Given instruction:
Begin at the line that contains "radians(degrees), 0.01, 5000", stop after the line that contains "setattr(scene.view_settings, path, value)", and reproduce only that span, unaltered.

Material provided:
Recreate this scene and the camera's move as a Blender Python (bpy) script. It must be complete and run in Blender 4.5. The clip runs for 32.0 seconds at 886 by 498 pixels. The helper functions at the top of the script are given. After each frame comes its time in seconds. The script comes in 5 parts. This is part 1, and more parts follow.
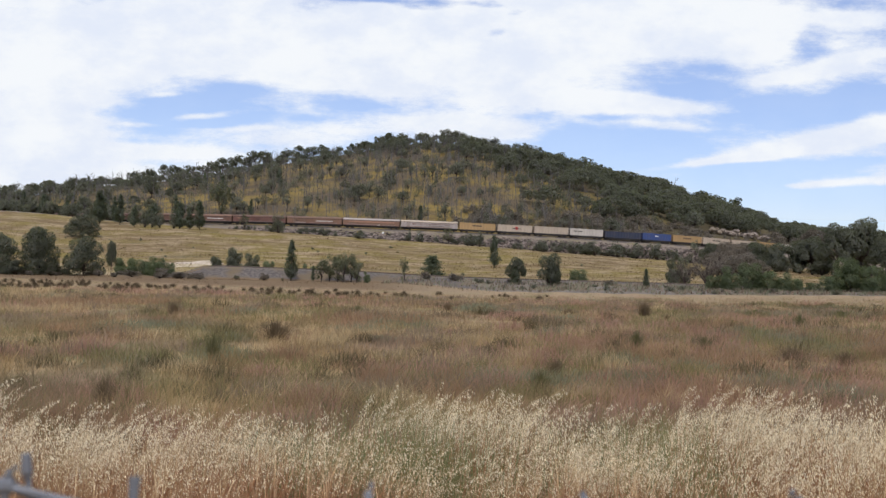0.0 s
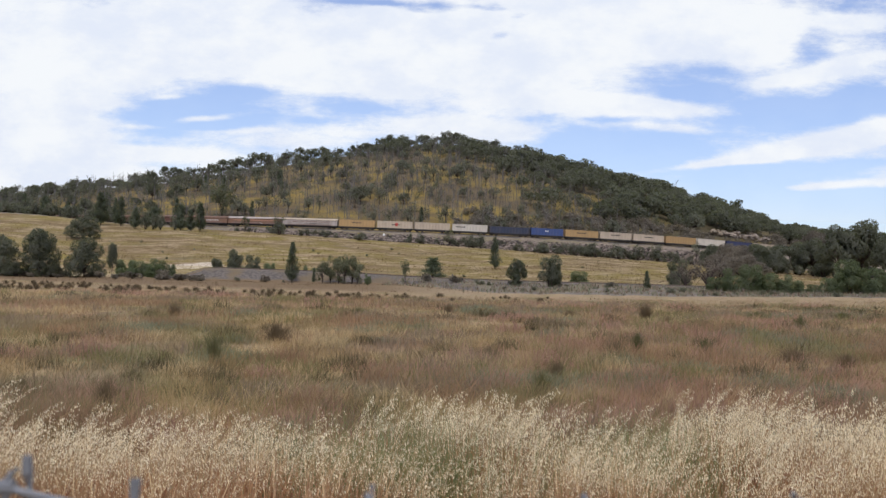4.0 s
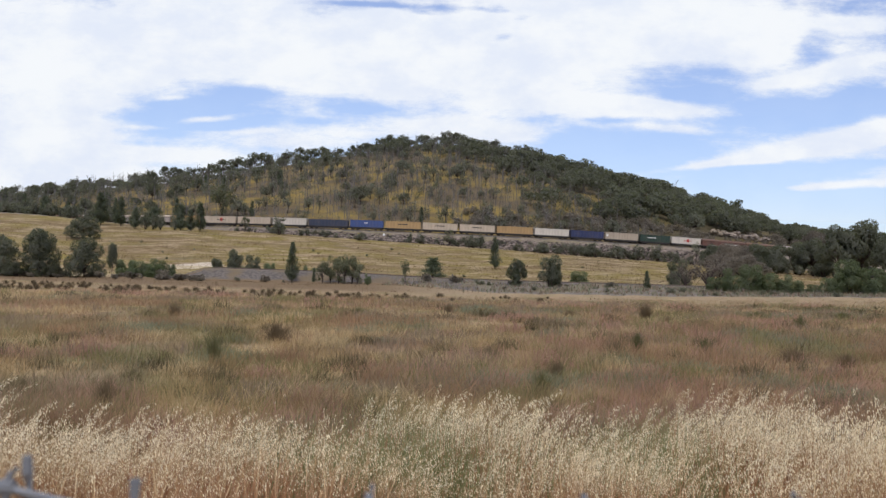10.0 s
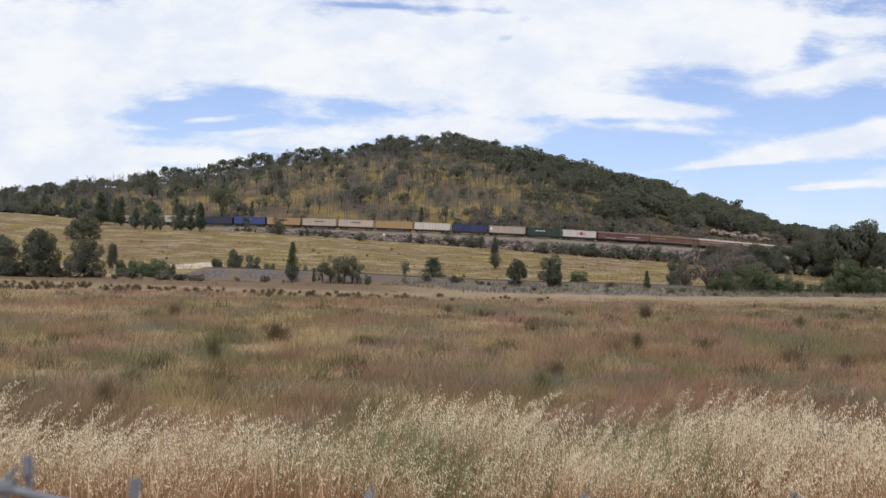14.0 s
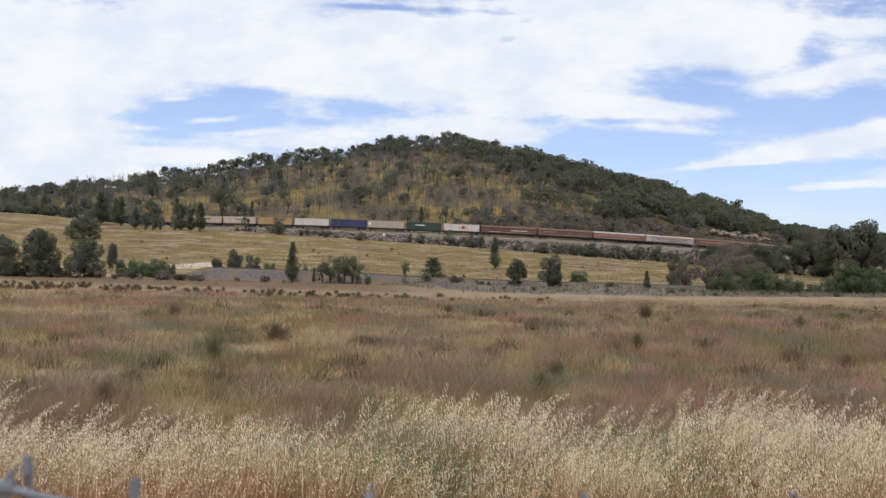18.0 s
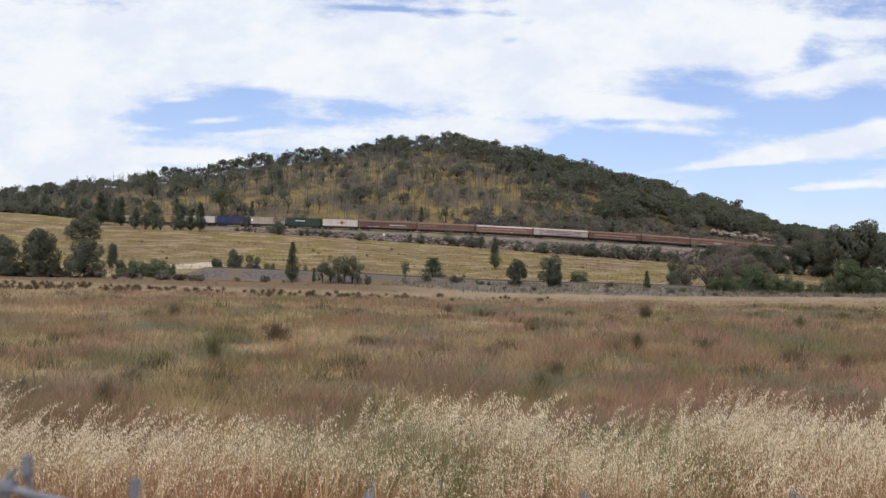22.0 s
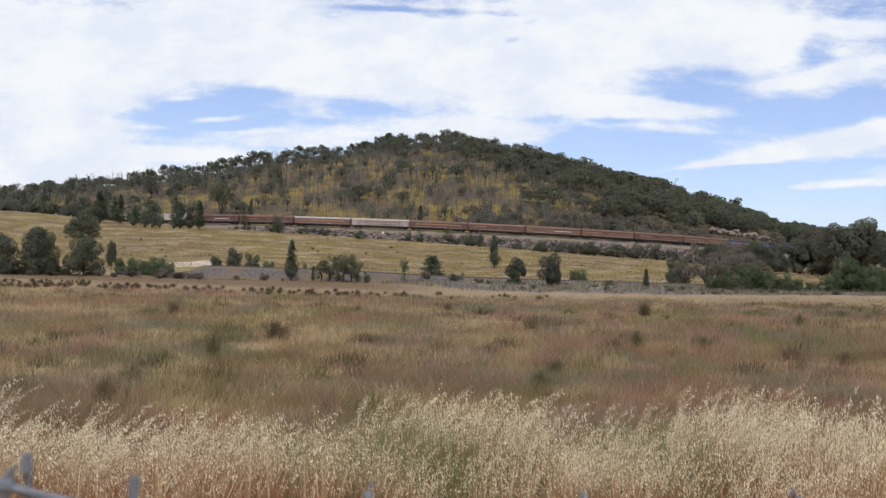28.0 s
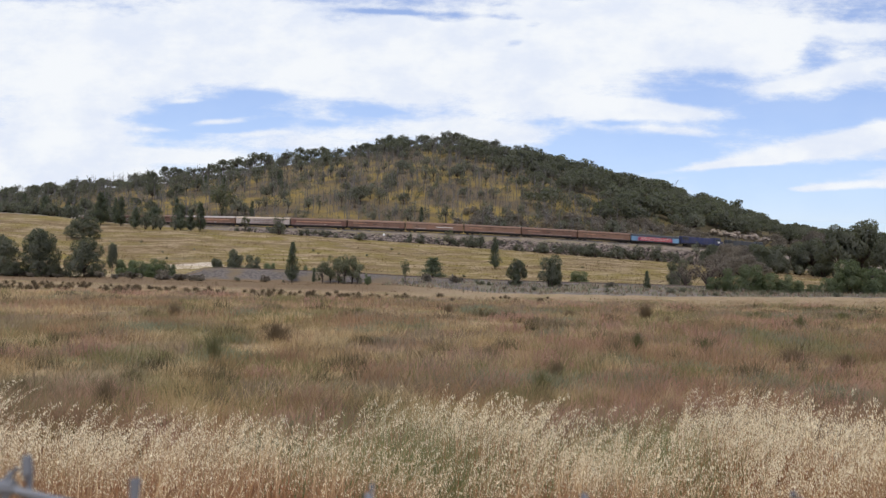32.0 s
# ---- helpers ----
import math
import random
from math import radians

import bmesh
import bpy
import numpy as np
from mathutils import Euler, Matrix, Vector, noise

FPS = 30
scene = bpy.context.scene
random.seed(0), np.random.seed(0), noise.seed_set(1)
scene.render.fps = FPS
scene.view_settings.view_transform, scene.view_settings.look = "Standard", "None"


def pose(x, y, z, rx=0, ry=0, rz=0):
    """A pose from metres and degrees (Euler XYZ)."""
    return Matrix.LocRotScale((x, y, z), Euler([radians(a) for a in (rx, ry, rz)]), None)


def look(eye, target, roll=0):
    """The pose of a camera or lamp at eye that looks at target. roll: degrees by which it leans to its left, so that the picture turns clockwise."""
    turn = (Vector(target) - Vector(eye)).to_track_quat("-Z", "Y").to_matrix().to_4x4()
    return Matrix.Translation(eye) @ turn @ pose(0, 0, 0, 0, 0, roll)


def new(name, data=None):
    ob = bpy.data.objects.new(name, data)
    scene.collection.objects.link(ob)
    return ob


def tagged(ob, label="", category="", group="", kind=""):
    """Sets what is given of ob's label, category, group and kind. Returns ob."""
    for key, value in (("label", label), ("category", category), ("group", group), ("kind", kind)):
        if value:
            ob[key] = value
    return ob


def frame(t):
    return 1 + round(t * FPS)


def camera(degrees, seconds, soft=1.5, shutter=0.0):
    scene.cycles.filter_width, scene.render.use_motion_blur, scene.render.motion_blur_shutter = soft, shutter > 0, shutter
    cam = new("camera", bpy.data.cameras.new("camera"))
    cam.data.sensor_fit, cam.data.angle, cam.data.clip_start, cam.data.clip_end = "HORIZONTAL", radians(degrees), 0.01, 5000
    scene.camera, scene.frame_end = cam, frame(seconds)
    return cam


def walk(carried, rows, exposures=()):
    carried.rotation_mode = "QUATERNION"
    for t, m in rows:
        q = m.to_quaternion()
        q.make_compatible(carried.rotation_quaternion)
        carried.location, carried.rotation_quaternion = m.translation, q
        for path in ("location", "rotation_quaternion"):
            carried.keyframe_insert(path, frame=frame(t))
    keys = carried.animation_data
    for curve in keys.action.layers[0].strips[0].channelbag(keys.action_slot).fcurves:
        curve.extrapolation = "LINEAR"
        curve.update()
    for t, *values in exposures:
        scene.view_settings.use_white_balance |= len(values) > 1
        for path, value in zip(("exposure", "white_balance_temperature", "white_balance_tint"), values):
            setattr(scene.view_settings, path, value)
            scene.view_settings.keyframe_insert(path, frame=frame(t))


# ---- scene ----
DURATION = 32.0
cam = camera(45.0, DURATION, soft=1.38)
cam.data.dof.use_dof, cam.data.dof.focus_distance, cam.data.dof.aperture_fstop = True, 12.0, 11.0
EYE_Z = 1.6


def aim(right, down):
    """The camera's pose, turned by small angles (in thousandths)."""
    return look((0, 0, EYE_Z), (0.1 * right, 100, EYE_Z + 2.06 - 0.1 * down), 1.3)


REST, LOW = aim(0, 0), aim(0.8, 1.65)
HALF_LOW = aim(0.3, 0.8)
walk(cam, [(0, LOW), (2.6, LOW), (2.9, REST), (12, REST), (22, REST), (23, HALF_LOW), (25.5, HALF_LOW),
           (27.4, LOW), (28.1, LOW), (28.4, REST), (32, REST)])

# ---- light ----
SUN_EL, SUN_AZ = 60.0, 186.0   # degrees; azimuth clockwise from +y, behind the camera
world = bpy.data.worlds.new("world")
scene.world = world
world.use_nodes = True
wn = world.node_tree.nodes
sky = wn.new("ShaderNodeTexSky")
sky.sky_type, sky.sun_disc = "NISHITA", False
sky.sun_elevation, sky.sun_rotation = radians(SUN_EL), radians(SUN_AZ)
sky.altitude, sky.air_density, sky.dust_density, sky.ozone_density = 300, 1.0, 0.5, 3.5
tint = wn.new("ShaderNodeMix")
tint.data_type, tint.blend_type = "RGBA", "MULTIPLY"
tint.inputs[0].default_value, tint.inputs[7].default_value = 1.0, (0.95, 0.93, 1.12, 1)
world.node_tree.links.new(sky.outputs[0], tint.inputs[6])
world.node_tree.links.new(tint.outputs[2], wn["Background"].inputs[0])
wn["Background"].inputs[1].default_value = 0.13
sun_data = bpy.data.lights.new("sun", "SUN")
sun_data.energy, sun_data.angle, sun_data.color = 2.0, radians(3.0), (1.0, 0.965, 0.905)
sun = new("sun", sun_data)
a, e = radians(SUN_AZ), radians(SUN_EL)
sun.matrix_world = look((math.sin(a) * math.cos(e) * 900, math.cos(a) * math.cos(e) * 900, math.sin(e) * 900), (0, 0, 0))
scene.view_settings.exposure = 0.0

# ---- materials ----


class Nodes:
    """A few short cuts for node materials."""

    def __init__(self, name):
        self.m = bpy.data.materials.new(name)
        self.m.use_nodes = True
        self.t = self.m.node_tree
        self.b = self.t.nodes["Principled BSDF"]
        self.out = self.t.nodes["Material Output"]

    def put(self, socket, v):
        if isinstance(v, bpy.types.NodeSocket):
            self.t.links.new(v, socket)
        elif v is not None:
            if isinstance(v, tuple) and len(v) == 3 and socket.type == "RGBA":
                v = (*v, 1)
            socket.default_value = v

    def n(self, kind, *ins):
        nd = self.t.nodes.new("ShaderNode" + kind)
        for i, v in enumerate(ins):
            self.put(nd.inputs[i], v)
        return nd

    def math(self, op, a, b=None, c=None, clamp=False):
        nd = self.n("Math", a, b, c)
        nd.operation, nd.use_clamp = op, clamp
        return nd.outputs[0]

    def pos(self):
        return self.n("NewGeometry").outputs["Position"]

    def obj(self):
        return self.n("TexCoord").outputs["Object"]

    def noise(self, vec, scale, detail=4.0, rough=0.55, stretch=None):
        if stretch:
            vec = self.n("Mapping", vec, None, None, stretch).outputs[0]
        nd = self.n("TexNoise", vec)
        nd.inputs["Scale"].default_value, nd.inputs["Detail"].default_value = scale, detail
        nd.inputs["Roughness"].default_value = rough
        return nd.outputs["Fac"]

    def ramp(self, fac, lo, hi):
        nd = self.n("MapRange", fac, lo, hi, 0.0, 1.0)
        nd.clamp, nd.interpolation_type = True, "SMOOTHSTEP"
        return nd.outputs[0]

    def mix(self, fac, a, b, kind="MIX"):
        nd = self.t.nodes.new("ShaderNodeMix")
        nd.data_type, nd.blend_type = "RGBA", kind
        self.put(nd.inputs[0], fac)
        self.put(nd.inputs[6], a)
        self.put(nd.inputs[7], b)
        return nd.outputs[2]

    def vary(self, col, amount, which="Random Per Island"):
        r = self.n("NewGeometry").outputs[which] if which != "Object" else self.n("ObjectInfo").outputs["Random"]
        v = self.n("MapRange", r, 0.0, 1.0, 1 - amount, 1 + amount).outputs[0]
        nd = self.n("HueSaturation")
        self.put(nd.inputs["Value"], v)
        self.put(nd.inputs["Color"], col)
        return nd.outputs[0]

    def bump(self, h, strength=0.4, dist=0.05):
        nd = self.n("Bump")
        nd.inputs["Strength"].default_value, nd.inputs["Distance"].default_value = strength, dist
        self.put(nd.inputs["Height"], h)
        self.put(self.b.inputs["Normal"], nd.outputs[0])
        return self

    def done(self, col, rough=0.85, metal=0.0, spec=0.3):
        self.put(self.b.inputs["Base Color"], col)
        self.put(self.b.inputs["Roughness"], rough)
        self.b.inputs["Metallic"].default_value = metal
        self.b.inputs["Specular IOR Level"].default_value = spec
        return self.m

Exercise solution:
    cam.data.sensor_fit, cam.data.angle, cam.data.clip_start, cam.data.clip_end = "HORIZONTAL", radians(degrees), 0.01, 5000
    scene.camera, scene.frame_end = cam, frame(seconds)
    return cam


def walk(carried, rows, exposures=()):
    carried.rotation_mode = "QUATERNION"
    for t, m in rows:
        q = m.to_quaternion()
        q.make_compatible(carried.rotation_quaternion)
        carried.location, carried.rotation_quaternion = m.translation, q
        for path in ("location", "rotation_quaternion"):
            carried.keyframe_insert(path, frame=frame(t))
    keys = carried.animation_data
    for curve in keys.action.layers[0].strips[0].channelbag(keys.action_slot).fcurves:
        curve.extrapolation = "LINEAR"
        curve.update()
    for t, *values in exposures:
        scene.view_settings.use_white_balance |= len(values) > 1
        for path, value in zip(("exposure", "white_balance_temperature", "white_balance_tint"), values):
            setattr(scene.view_settings, path, value)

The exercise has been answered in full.